Fun fact, the “DevOps is Dead” meme officially jumped the shark. My mom, who can barely use an iphone, sent it to me and asked if it was true.
@bryan.finster486 re "DevOps is about improving value streams" - I think of it as "DevOps is about improving the speed & momentum value streams". Can you speak to situations where DevOps helps other parts of the value stream? (for example, are we focusing our value stream in the right direction (like product fit in the market or some such)
Maybe by bringing a devopsy mindset to experimentation \ hypothesis testing \ A / B testing ?
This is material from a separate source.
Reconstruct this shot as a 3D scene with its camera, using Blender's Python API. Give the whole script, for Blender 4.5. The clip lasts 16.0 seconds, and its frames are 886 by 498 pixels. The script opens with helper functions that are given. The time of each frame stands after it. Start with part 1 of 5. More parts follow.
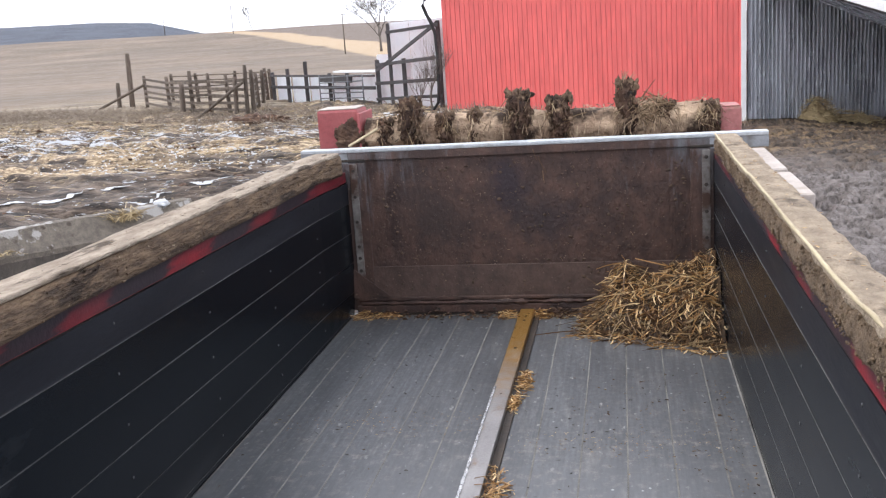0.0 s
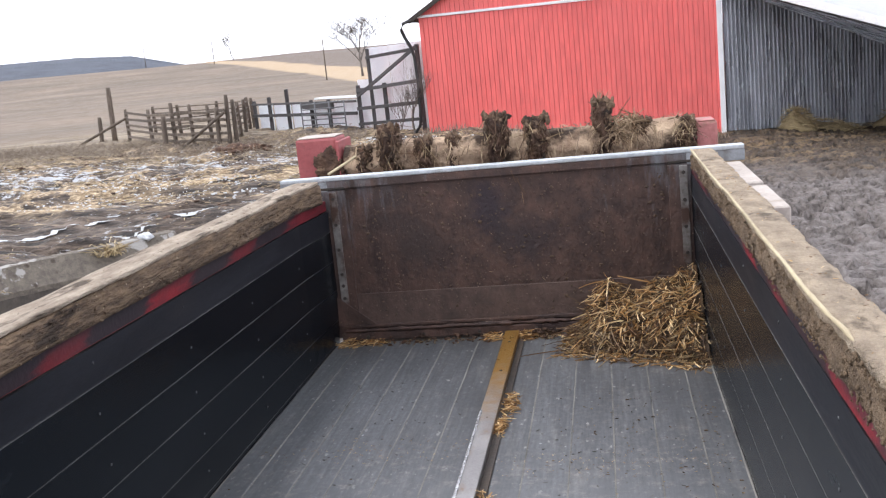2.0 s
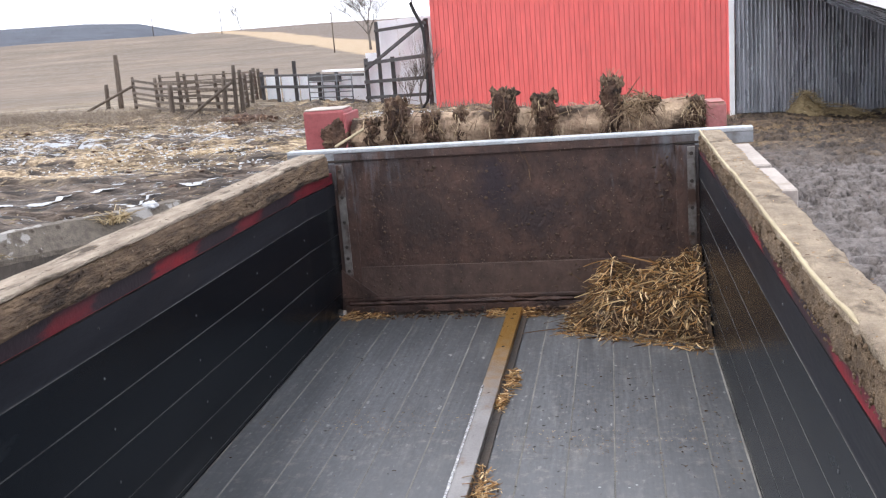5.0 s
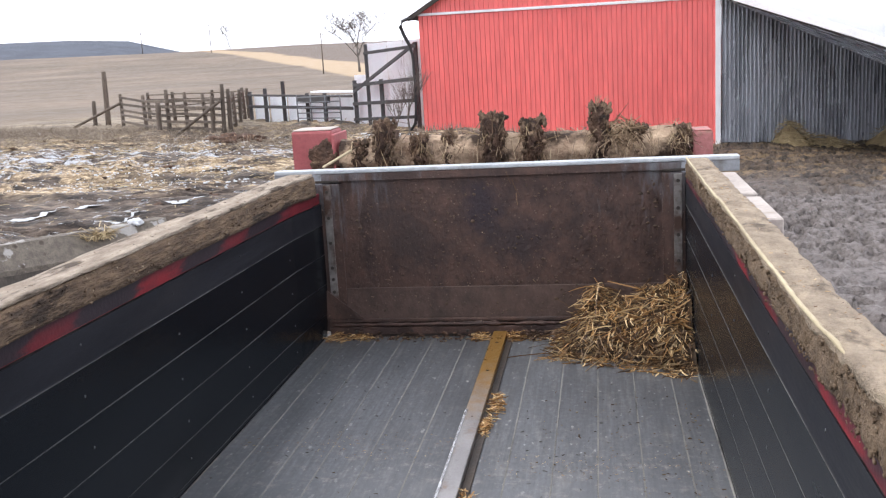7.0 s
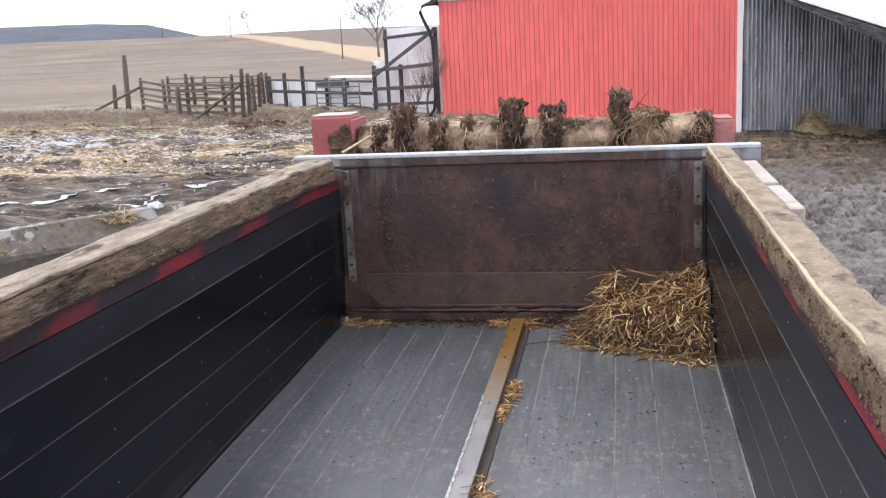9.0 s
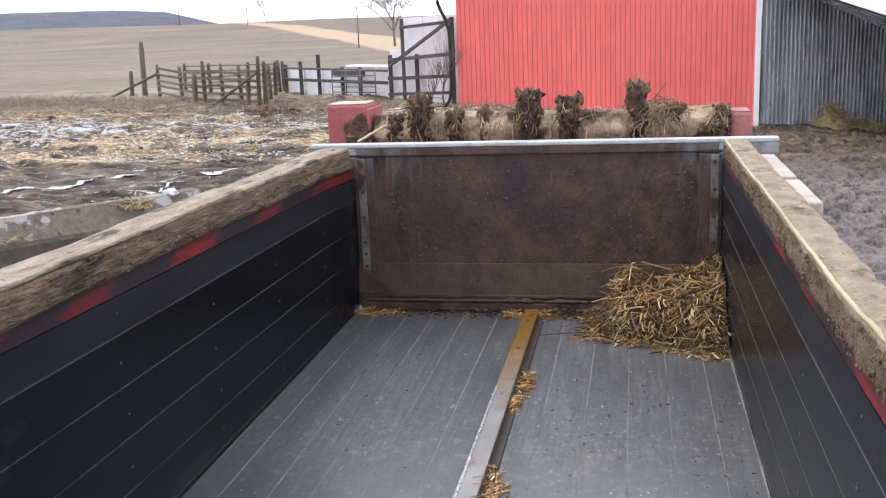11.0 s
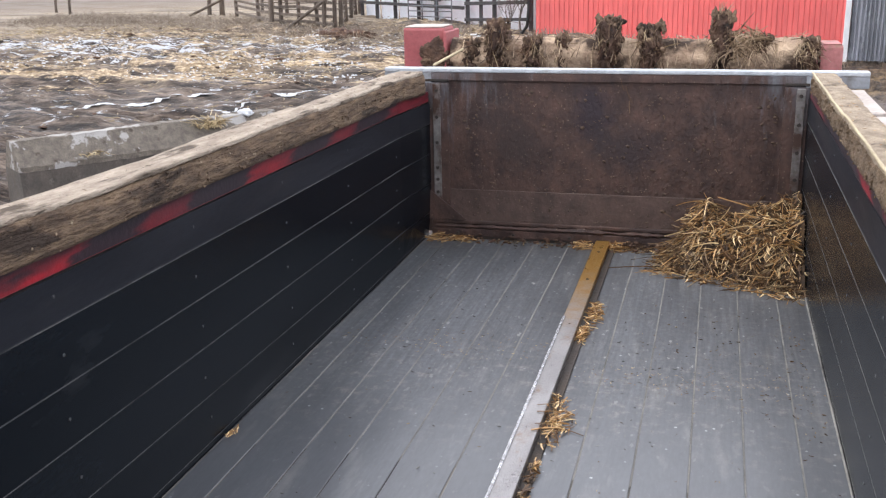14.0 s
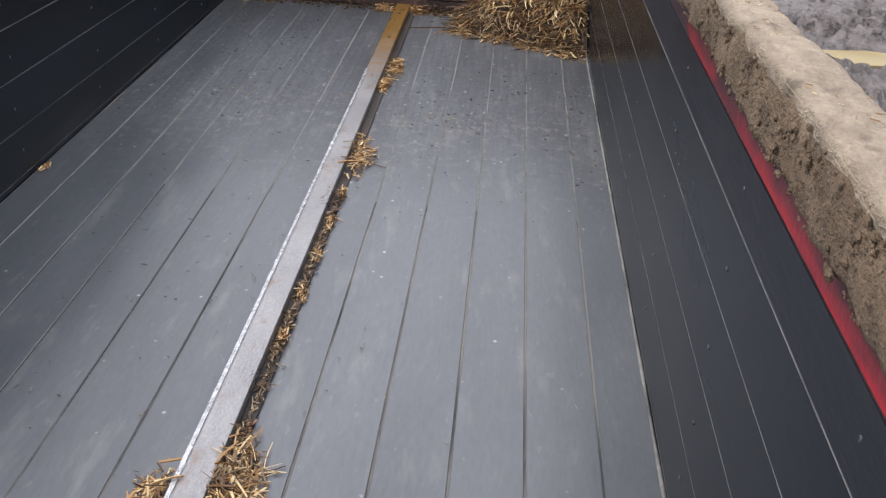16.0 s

Anything that's not directly tied to the efficiency / velocity of the value stream. Like is the value stream pointed in the right direction / shaped correctly for the market or internal customers needs. It just seems like , at a holistic level, the value stream includes things that , at first, I was struggling to see how DevOps would help. Then I thought of using experimentation to shape your direction / vectors. But I'd love to think of , understand other places where DevOps helps. Because I think it's applicable much more widely than I see it it utilized, so I'm just trying to think of places it helps, places it doesn't etc etc. Pretty much I want to know what others think of where the boundaries of the domain space DevOps can play in.
I’ve always considered DevOps to encompass the entire value stream. If you look at @ckissler’s information in her Udemy “DevOps Culture and Mindset” course or Donovan Brown’s definition “the union of people, process, and products to enable the continuous delivery of value to our end-users” then DevOps covers the decision-making process, budget, and everything else. Even before I’d ever heard of DevOps, trying to implement CD at Walmart made it obvious that we needed better org structure and flow of information to meet our delivery goals. Our DevOps focus was on achieving that.